Furthermore, a process has been disclosed wherein emulsion polymerization is carried out between TFE and either TFE or a monomer copolymerizable therewith in an aqueous medium using a chain transfer agent and a water-soluble peroxide as a method for performing polymerization without the addition of a fluorine-containing surfactant (e.g., see Patent Document 10).    Patent Document 1: Japanese Patent Application Laid-open No. H10-147617    Patent Document 2: Japanese Patent Application Laid-open    Patent Document 3: Japanese Patent Application Laid-open No. S48-78252    Patent Document 4: Japanese Patent Application Laid-open No. S51-41085    Patent Document 5: WO 2004/050727    Patent Document 6: Japanese Patent Application Laid-open No. 2005-2322    Patent Document 7: Japanese Translation of PCT Application No. 2006-509072    Patent Document 8: Japanese Patent Application Laid-open No. H7-165828    Patent Document 9: U.S. Pat. No. 2,534,058    Patent Document 10: Japanese Patent Application Laid-open No. 2009-1745    Non-Patent Document 1: Takaomi Satogawa “Handbook of Fluoropolymers” The Nikkan Kogyo Shimbun, Ltd. (1990), page 27.
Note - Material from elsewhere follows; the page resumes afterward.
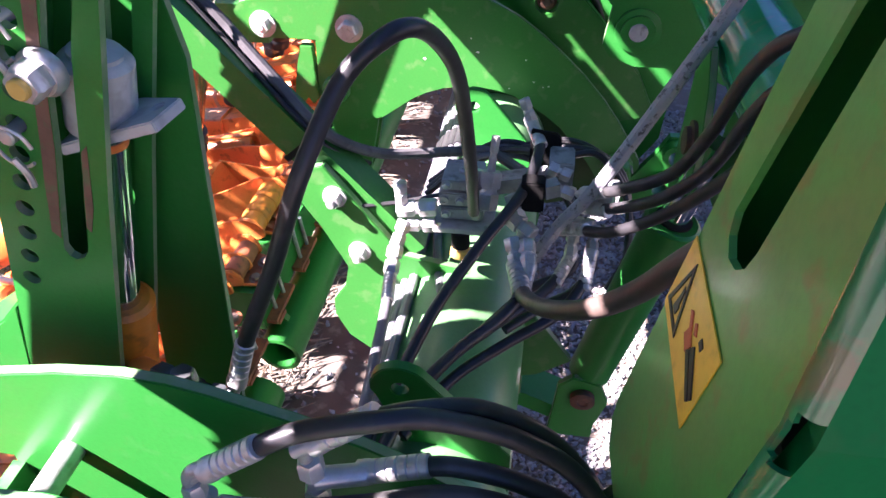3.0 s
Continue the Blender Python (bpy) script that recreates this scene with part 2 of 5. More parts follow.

There was room for improvement, however, with polymers obtained by the kind of emulsion polymerization disclosed in Patent Documents 8 and 10 in properties such as dispersibility, viscosity, and the like when used as an additive in a coating material, etc. Moreover, there was room for improvement with polymers obtained by the kind of suspension polymerization disclosed in Patent Documents 5 to 7 in properties such as the appearance, transparency, texture, and the like of a coating film obtained thereby.